Key Decisions for Investors

  • Establish a 2% long position in the ETF MJ (ETFMG Alternative Harvest) using a 3-month ATM call spread (buy calls, sell 25% OTM calls) to limit cost; increase to 4% if DOJ formally proposes rescheduling within 90 days.
  • Initiate a 1% short (or buy 3-month puts) position in RGR (Sturm, Ruger & Co., ticker RGR) sized half of the MJ exposure (2:1 long MJ : short RGR) to capture relative upside in cannabis vs firearms over 3–6 months; cover if RGR drops >20% or MJ rises >30%.
  • Purchase a 0.5–1% portfolio hedge: 60–90 day ATM puts on SWBI (Smith & Wesson Brands) to protect against an adverse Supreme Court ruling that upholds broad federal prohibitions; cap loss at premium paid and reassess 2 weeks after Mar 2 oral arguments.

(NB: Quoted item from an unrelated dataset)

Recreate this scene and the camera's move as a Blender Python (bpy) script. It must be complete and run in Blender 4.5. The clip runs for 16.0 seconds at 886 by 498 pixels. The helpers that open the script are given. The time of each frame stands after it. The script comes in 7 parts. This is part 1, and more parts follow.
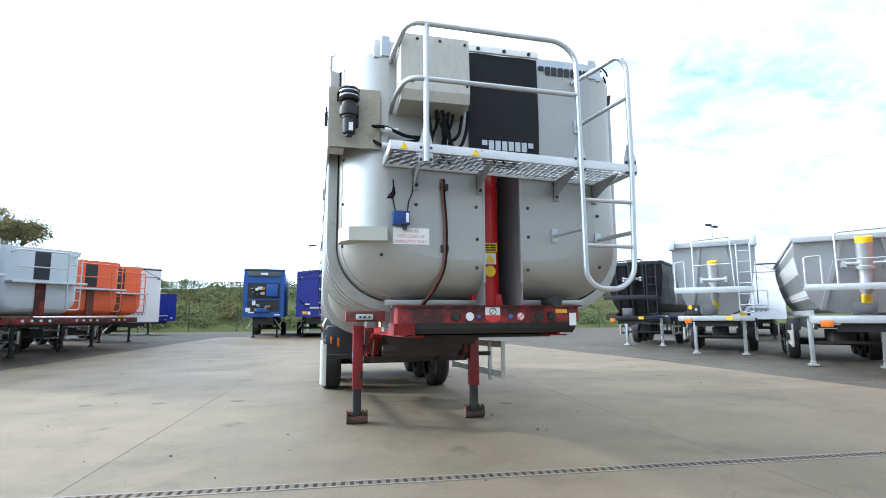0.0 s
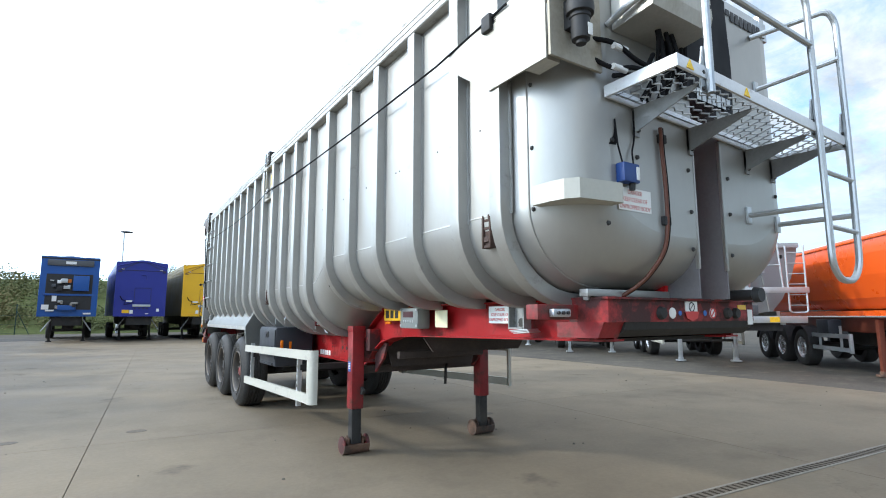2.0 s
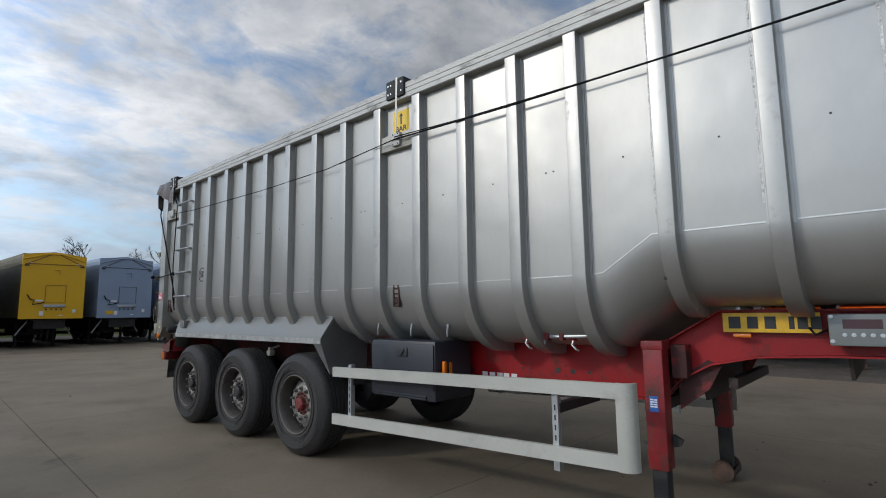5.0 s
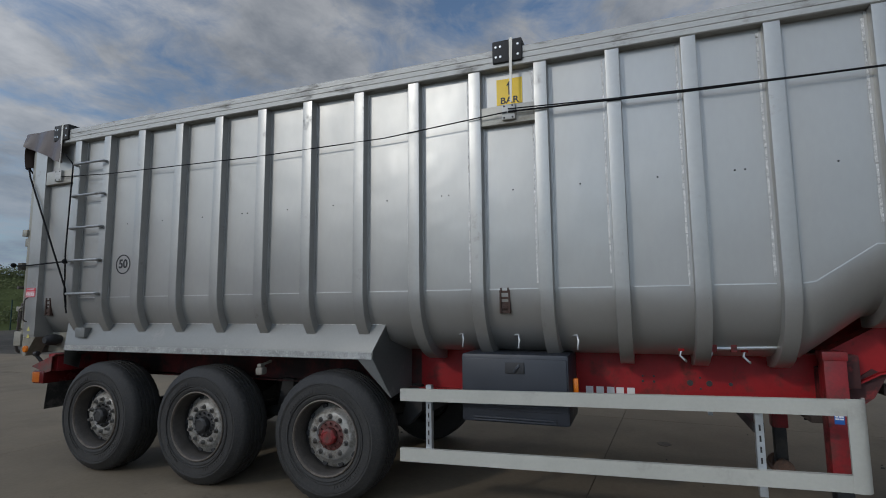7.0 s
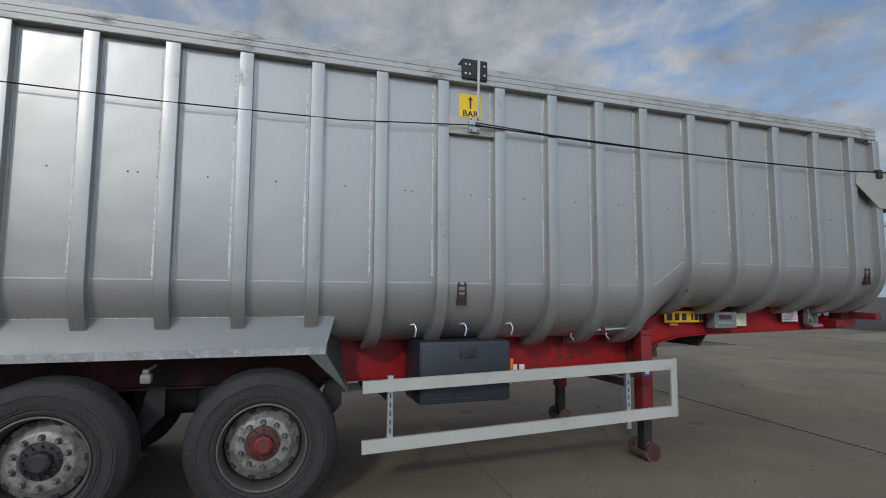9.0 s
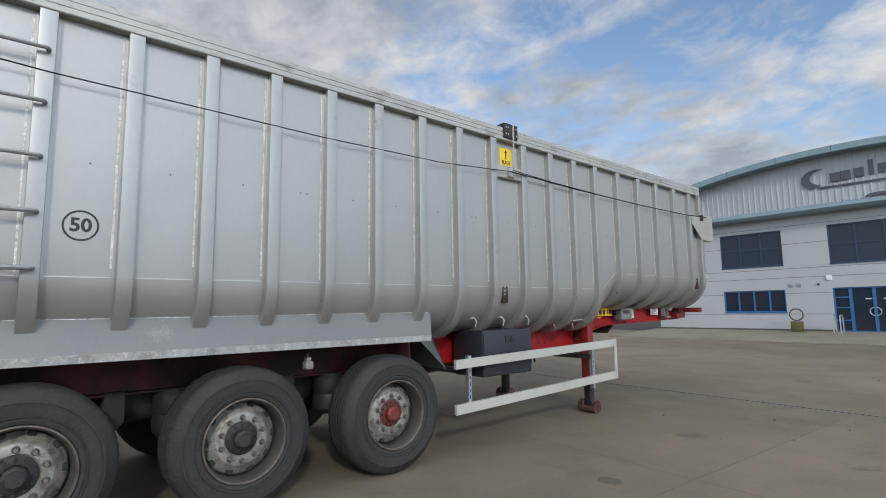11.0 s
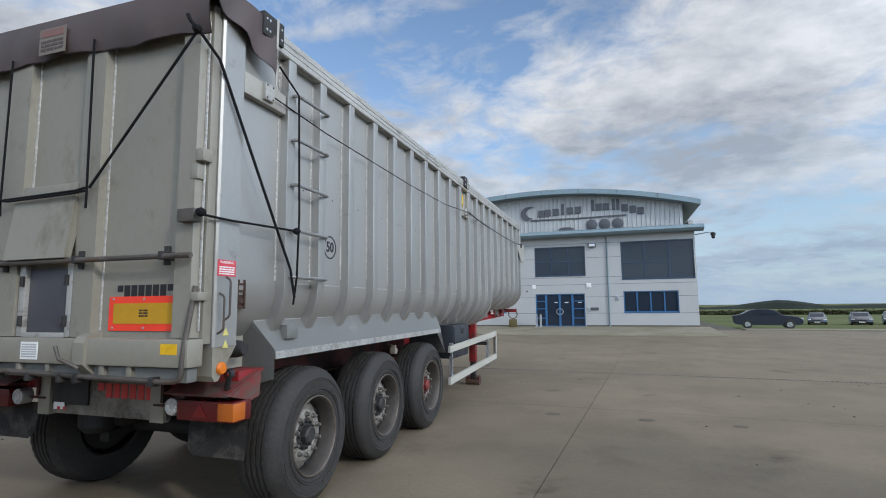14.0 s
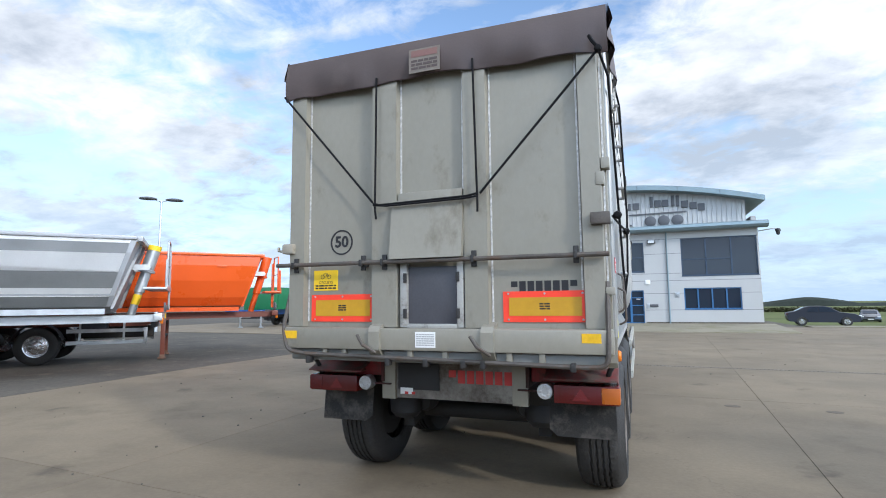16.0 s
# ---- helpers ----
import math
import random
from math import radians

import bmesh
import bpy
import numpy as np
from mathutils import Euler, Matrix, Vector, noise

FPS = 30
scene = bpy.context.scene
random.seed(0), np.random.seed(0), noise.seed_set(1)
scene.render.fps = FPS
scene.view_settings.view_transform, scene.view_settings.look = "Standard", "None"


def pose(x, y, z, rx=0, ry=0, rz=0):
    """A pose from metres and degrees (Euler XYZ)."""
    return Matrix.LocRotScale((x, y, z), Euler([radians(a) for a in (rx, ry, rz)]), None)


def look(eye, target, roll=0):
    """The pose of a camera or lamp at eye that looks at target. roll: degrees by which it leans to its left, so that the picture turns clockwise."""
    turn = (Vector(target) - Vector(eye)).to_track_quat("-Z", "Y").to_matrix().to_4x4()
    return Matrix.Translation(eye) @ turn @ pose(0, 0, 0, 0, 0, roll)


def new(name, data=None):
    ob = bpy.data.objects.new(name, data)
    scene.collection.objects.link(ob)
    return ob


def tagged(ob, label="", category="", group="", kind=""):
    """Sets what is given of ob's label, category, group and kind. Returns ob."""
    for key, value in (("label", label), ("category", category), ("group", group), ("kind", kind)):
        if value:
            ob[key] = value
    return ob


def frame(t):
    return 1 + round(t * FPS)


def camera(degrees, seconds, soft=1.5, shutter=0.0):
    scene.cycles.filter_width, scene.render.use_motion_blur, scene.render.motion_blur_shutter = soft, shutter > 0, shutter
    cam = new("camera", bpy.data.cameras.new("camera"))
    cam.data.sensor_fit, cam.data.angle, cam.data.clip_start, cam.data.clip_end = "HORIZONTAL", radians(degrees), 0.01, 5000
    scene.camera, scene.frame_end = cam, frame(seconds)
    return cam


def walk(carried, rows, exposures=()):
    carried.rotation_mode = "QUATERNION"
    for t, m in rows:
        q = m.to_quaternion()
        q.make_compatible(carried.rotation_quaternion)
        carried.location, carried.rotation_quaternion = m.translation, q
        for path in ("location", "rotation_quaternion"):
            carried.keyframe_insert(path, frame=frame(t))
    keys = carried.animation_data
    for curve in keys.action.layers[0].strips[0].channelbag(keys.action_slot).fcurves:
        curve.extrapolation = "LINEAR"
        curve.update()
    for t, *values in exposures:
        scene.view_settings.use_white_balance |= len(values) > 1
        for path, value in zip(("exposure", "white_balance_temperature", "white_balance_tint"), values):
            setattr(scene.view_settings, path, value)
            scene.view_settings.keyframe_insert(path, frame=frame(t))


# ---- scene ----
# ---- camera ----
cam = camera(81.3, 16.0, 1.0)
PATH = [
    (0, (-1.347, 0.846, 1.387), (-0.886, 2.775, 1.646), -0.3),
    (0.5, (-1.776, 1.277, 1.372), (-1.064, 3.128, 1.632), -0.3),
    (1, (-2.199, 1.771, 1.366), (-1.314, 3.546, 1.625), -0.2),
    (1.5, (-2.614, 2.296, 1.374), (-1.625, 4.015, 1.633), -0.2),
    (2, (-3.007, 2.868, 1.368), (-1.936, 4.537, 1.627), -0.1),
    (2.5, (-3.309, 3.431, 1.375), (-2.136, 5.031, 1.634), -0.1),
    (3, (-3.606, 4.079, 1.402), (-2.356, 5.618, 1.661), -0.2),
    (3.5, (-3.844, 4.724, 1.388), (-2.518, 6.198, 1.647), -0.3),
    (4, (-4.039, 5.378, 1.443), (-2.651, 6.796, 1.694), -0.5),
    (4.3, (-4.168, 5.741, 1.471), (-2.75, 7.131, 1.711), -0.5),
    (4.5, (-4.256, 5.991, 1.469), (-2.815, 7.356, 1.712), -0.7),
    (5, (-4.428, 6.654, 1.476), (-2.938, 7.966, 1.719), -0.7),
    (7.3, (-5.057, 9.47, 1.594), (-3.138, 9.994, 1.802), -0.5),
    (7.5, (-5.096, 9.709, 1.593), (-3.146, 10.104, 1.793), -0.5),
    (7.8, (-5.139, 10.045, 1.587), (-3.157, 10.236, 1.78), -0.6),
    (8, (-5.148, 10.248, 1.593), (-3.158, 10.326, 1.773), -0.3),
    (8.2, (-5.165, 10.478, 1.619), (-3.174, 10.434, 1.796), -0.2),
    (10.3, (-5.322, 13.393, 1.547), (-3.746, 12.179, 1.753), -0.1),
    (10.5, (-5.298, 13.678, 1.525), (-3.731, 12.454, 1.738), -0.4),
    (11, (-5.233, 14.326, 1.47), (-3.718, 13.042, 1.702), -0.9),
    (11.5, (-5.127, 14.999, 1.45), (-3.702, 13.615, 1.682), -1.0),
    (12, (-5.004, 15.645, 1.469), (-3.672, 14.171, 1.697), -1.0),
    (12.5, (-4.732, 16.264, 1.485), (-3.53, 14.681, 1.709), -0.9),
    (13, (-4.433, 16.848, 1.512), (-3.383, 15.161, 1.734), -0.8),
    (13.5, (-4.0, 17.363, 1.523), (-3.163, 15.56, 1.742), -0.8),
    (14, (-3.572, 17.873, 1.532), (-2.939, 15.988, 1.75), -0.6),
    (14.5, (-3.076, 18.282, 1.539), (-2.558, 16.362, 1.755), -0.6),
    (15, (-2.543, 18.599, 1.544), (-1.886, 16.722, 1.756), -0.6),
    (15.5, (-1.978, 18.805, 1.528), (-1.265, 16.949, 1.738), -0.6),
    (16, (-1.428, 18.975, 1.534), (-0.729, 17.113, 1.742), -0.6),
]
EXPOSURES = [
    (0.0, 0.60, 6200, 6), (1.5, 0.41, 6180, 5), (2.5, -0.20, 6300, 8), (3.5, -0.74, 6450, 10), (4.5, -1.12, 6450, 10), (5.2, -1.34, 6450, 10),
    (7.3, -1.67, 6250, 10), (8.2, -1.57, 6250, 10), (10.3, -0.90, 6450, 10), (11.0, -0.79, 6500, 10), (12.5, -0.76, 6500, 10), (14.0, -0.70, 6300, 10), (15.0, -0.58, 6200, 10), (16.0, -0.10, 6150, 10),
]
walk(cam, [(t, look(eye, target, roll)) for t, eye, target, roll in PATH], EXPOSURES)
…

  • If the Supreme Court rules in favor of Hemani or DOJ rescinds Schedule I designation within 6 months, increase MSO exposure (TLRY, CGC) by an additional 2–3% and rotate out 50% of small-cap cannabis names into cash/further-consolidation candidates to favor balance-sheet strong operators.
  • Set automated alerts: (A) March 2 oral-argument transcripts and intraday vol spikes >30% in MJ/TLRY/CGC; (B) DOJ rescheduling notices within 90 days; act on these triggers within 48 hours to enter/trim positions as outlined above.